▸ **Brief**: Write out the data below in full, unchanged, minus the images.

▸ **Provided data**:

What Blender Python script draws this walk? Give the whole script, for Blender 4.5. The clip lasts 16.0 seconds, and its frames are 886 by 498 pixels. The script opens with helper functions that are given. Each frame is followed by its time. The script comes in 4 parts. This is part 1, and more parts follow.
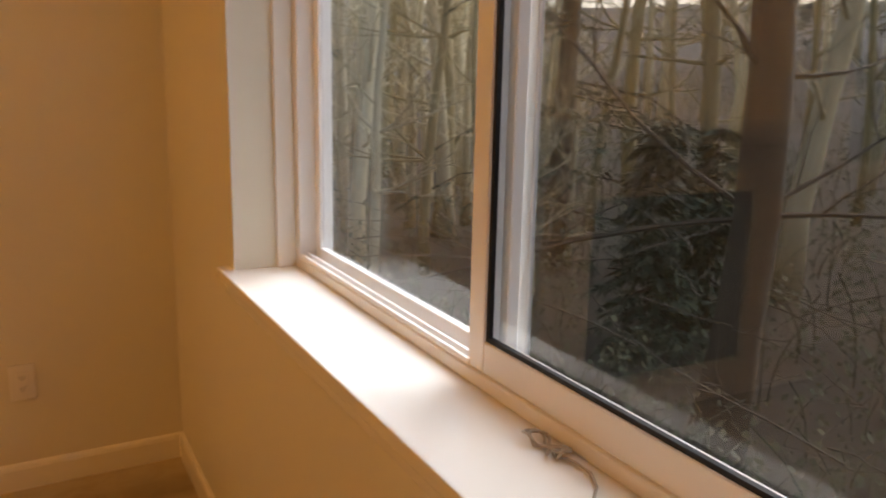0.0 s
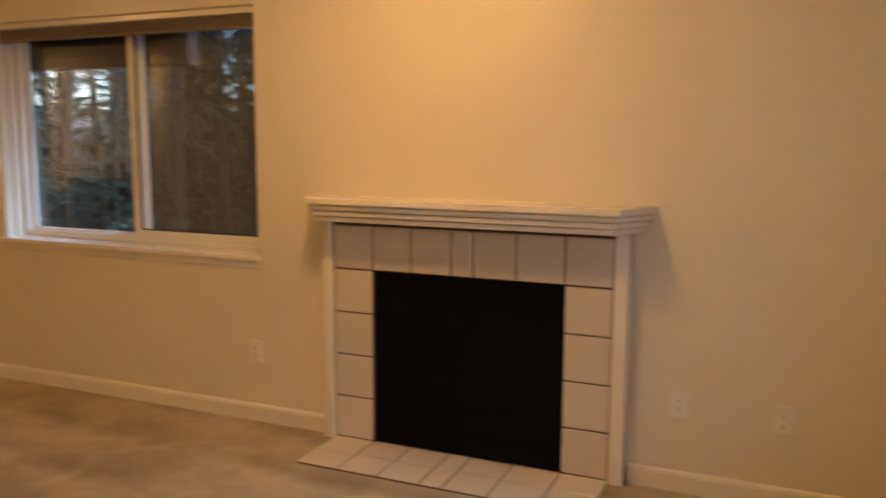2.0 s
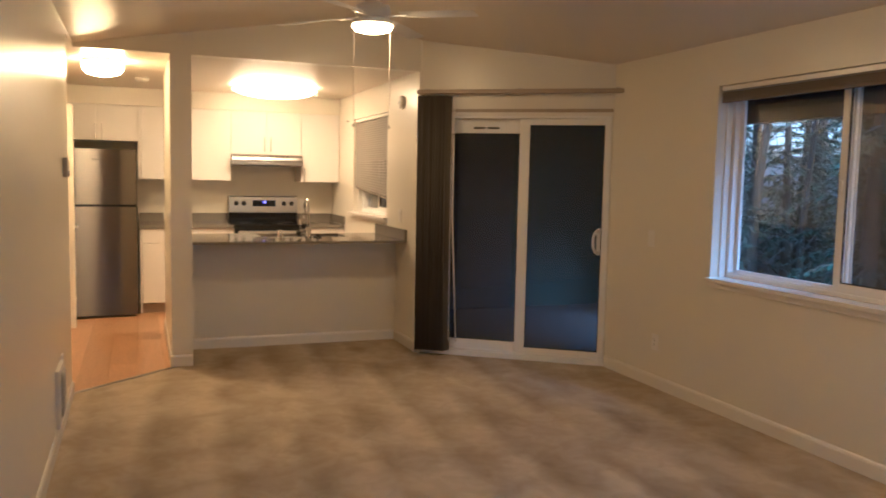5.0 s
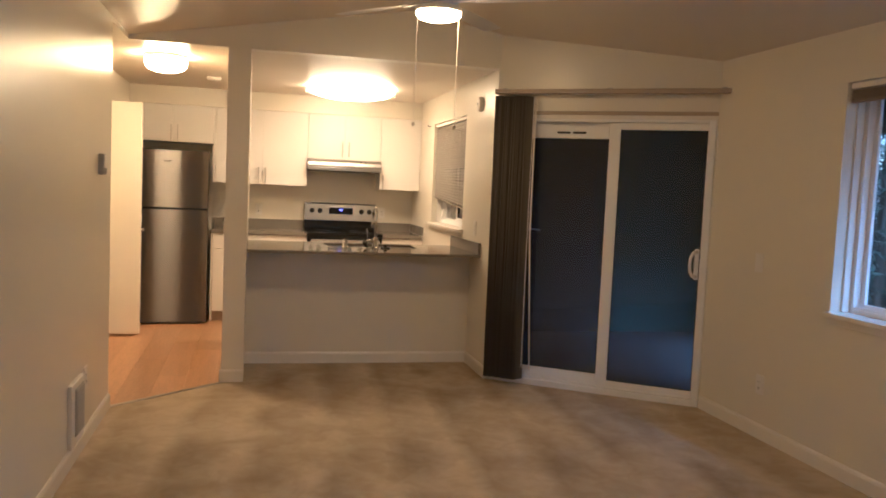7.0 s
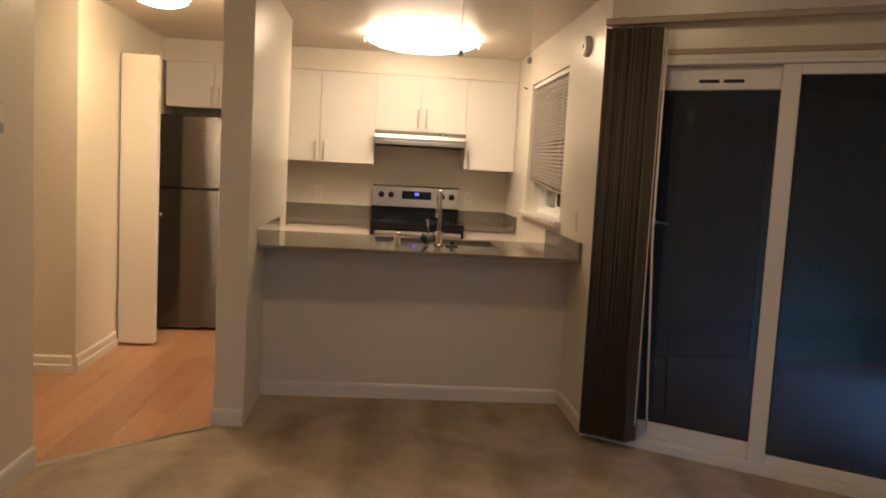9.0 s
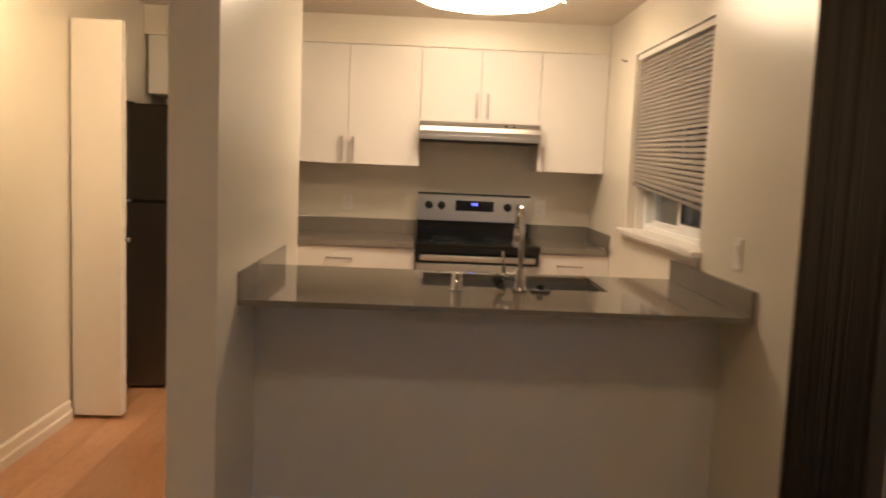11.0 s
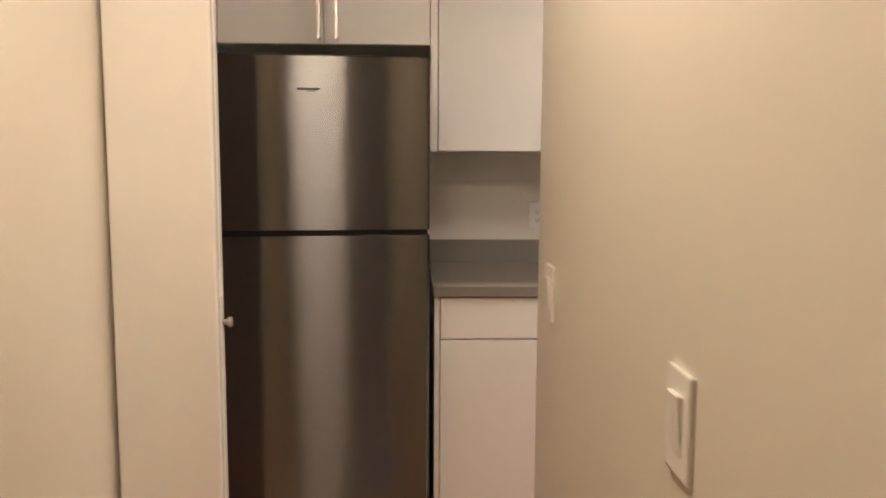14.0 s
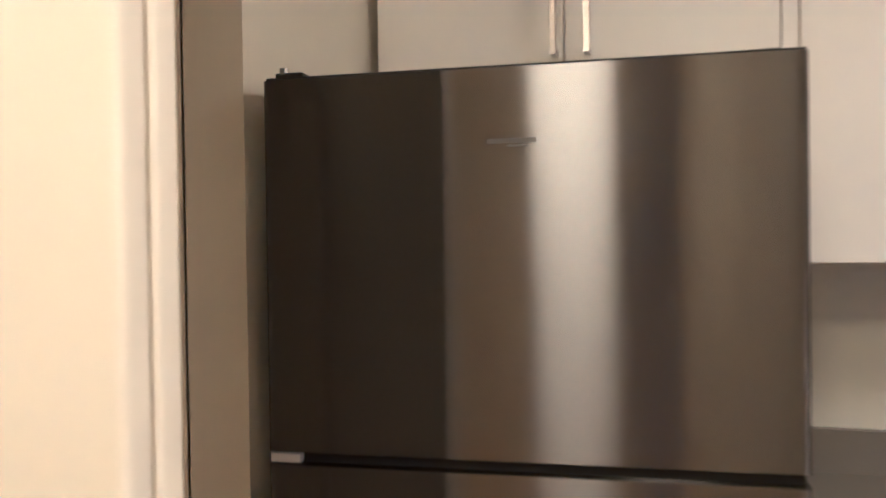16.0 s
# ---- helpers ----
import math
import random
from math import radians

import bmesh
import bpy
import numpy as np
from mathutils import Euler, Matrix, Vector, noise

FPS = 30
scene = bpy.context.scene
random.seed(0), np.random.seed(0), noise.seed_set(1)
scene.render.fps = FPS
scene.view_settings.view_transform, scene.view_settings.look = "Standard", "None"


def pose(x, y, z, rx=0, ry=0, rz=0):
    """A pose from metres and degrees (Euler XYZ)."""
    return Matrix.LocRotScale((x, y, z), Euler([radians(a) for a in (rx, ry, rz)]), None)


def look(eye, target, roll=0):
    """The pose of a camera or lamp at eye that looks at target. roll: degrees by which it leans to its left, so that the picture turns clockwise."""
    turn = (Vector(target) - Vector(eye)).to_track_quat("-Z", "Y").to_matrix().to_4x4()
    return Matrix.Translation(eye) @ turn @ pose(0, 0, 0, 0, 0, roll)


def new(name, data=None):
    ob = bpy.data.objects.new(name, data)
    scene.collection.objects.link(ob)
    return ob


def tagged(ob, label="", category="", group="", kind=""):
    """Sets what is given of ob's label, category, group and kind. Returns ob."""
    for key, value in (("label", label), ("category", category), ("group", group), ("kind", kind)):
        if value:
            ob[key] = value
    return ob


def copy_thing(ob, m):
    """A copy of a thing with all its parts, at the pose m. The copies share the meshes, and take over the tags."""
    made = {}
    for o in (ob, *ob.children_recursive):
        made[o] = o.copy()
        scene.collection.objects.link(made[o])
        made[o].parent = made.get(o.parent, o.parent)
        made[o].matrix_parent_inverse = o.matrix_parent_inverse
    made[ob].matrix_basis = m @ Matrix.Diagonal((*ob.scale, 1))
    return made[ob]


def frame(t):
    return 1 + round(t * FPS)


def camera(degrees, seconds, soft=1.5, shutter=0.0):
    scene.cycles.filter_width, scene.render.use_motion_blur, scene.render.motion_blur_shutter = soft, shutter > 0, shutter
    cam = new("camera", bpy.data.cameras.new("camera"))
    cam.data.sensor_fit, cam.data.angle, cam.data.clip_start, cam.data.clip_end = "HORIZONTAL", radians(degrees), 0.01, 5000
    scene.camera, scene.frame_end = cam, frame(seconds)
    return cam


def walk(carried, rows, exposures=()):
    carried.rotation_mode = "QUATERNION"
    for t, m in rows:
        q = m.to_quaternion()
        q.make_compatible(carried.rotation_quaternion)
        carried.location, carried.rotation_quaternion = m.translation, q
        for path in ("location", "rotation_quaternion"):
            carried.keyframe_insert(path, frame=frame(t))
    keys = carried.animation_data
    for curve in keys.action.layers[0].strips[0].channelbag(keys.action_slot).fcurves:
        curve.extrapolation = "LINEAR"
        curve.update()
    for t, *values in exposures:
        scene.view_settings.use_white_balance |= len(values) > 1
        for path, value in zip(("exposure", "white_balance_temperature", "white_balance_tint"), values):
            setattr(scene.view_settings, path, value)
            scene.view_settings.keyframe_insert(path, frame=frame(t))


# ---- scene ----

▸ **Task answer**:
What Blender Python script draws this walk? Give the whole script, for Blender 4.5. The clip lasts 16.0 seconds, and its frames are 886 by 498 pixels. The script opens with helper functions that are given. Each frame is followed by its time. The script comes in 4 parts. This is part 1, and more parts follow.
0.0 s
2.0 s
5.0 s
7.0 s
9.0 s
11.0 s
14.0 s
16.0 s
# ---- helpers ----
import math
import random
from math import radians

import bmesh
import bpy
import numpy as np
from mathutils import Euler, Matrix, Vector, noise

FPS = 30
scene = bpy.context.scene
random.seed(0), np.random.seed(0), noise.seed_set(1)
scene.render.fps = FPS
scene.view_settings.view_transform, scene.view_settings.look = "Standard", "None"


def pose(x, y, z, rx=0, ry=0, rz=0):
    """A pose from metres and degrees (Euler XYZ)."""
    return Matrix.LocRotScale((x, y, z), Euler([radians(a) for a in (rx, ry, rz)]), None)


def look(eye, target, roll=0):
    """The pose of a camera or lamp at eye that looks at target. roll: degrees by which it leans to its left, so that the picture turns clockwise."""
    turn = (Vector(target) - Vector(eye)).to_track_quat("-Z", "Y").to_matrix().to_4x4()
    return Matrix.Translation(eye) @ turn @ pose(0, 0, 0, 0, 0, roll)


def new(name, data=None):
    ob = bpy.data.objects.new(name, data)
    scene.collection.objects.link(ob)
    return ob


def tagged(ob, label="", category="", group="", kind=""):
    """Sets what is given of ob's label, category, group and kind. Returns ob."""
    for key, value in (("label", label), ("category", category), ("group", group), ("kind", kind)):
        if value:
            ob[key] = value
    return ob


def copy_thing(ob, m):
    """A copy of a thing with all its parts, at the pose m. The copies share the meshes, and take over the tags."""
    made = {}
    for o in (ob, *ob.children_recursive):
        made[o] = o.copy()
        scene.collection.objects.link(made[o])
        made[o].parent = made.get(o.parent, o.parent)
        made[o].matrix_parent_inverse = o.matrix_parent_inverse
    made[ob].matrix_basis = m @ Matrix.Diagonal((*ob.scale, 1))
    return made[ob]


def frame(t):
    return 1 + round(t * FPS)


def camera(degrees, seconds, soft=1.5, shutter=0.0):
    scene.cycles.filter_width, scene.render.use_motion_blur, scene.render.motion_blur_shutter = soft, shutter > 0, shutter
    cam = new("camera", bpy.data.cameras.new("camera"))
    cam.data.sensor_fit, cam.data.angle, cam.data.clip_start, cam.data.clip_end = "HORIZONTAL", radians(degrees), 0.01, 5000
    scene.camera, scene.frame_end = cam, frame(seconds)
    return cam


def walk(carried, rows, exposures=()):
    carried.rotation_mode = "QUATERNION"
    for t, m in rows:
        q = m.to_quaternion()
        q.make_compatible(carried.rotation_quaternion)
        carried.location, carried.rotation_quaternion = m.translation, q
        for path in ("location", "rotation_quaternion"):
            carried.keyframe_insert(path, frame=frame(t))
    keys = carried.animation_data
    for curve in keys.action.layers[0].strips[0].channelbag(keys.action_slot).fcurves:
        curve.extrapolation = "LINEAR"
        curve.update()
    for t, *values in exposures:
        scene.view_settings.use_white_balance |= len(values) > 1
        for path, value in zip(("exposure", "white_balance_temperature", "white_balance_tint"), values):
            setattr(scene.view_settings, path, value)
            scene.view_settings.keyframe_insert(path, frame=frame(t))


# ---- scene ----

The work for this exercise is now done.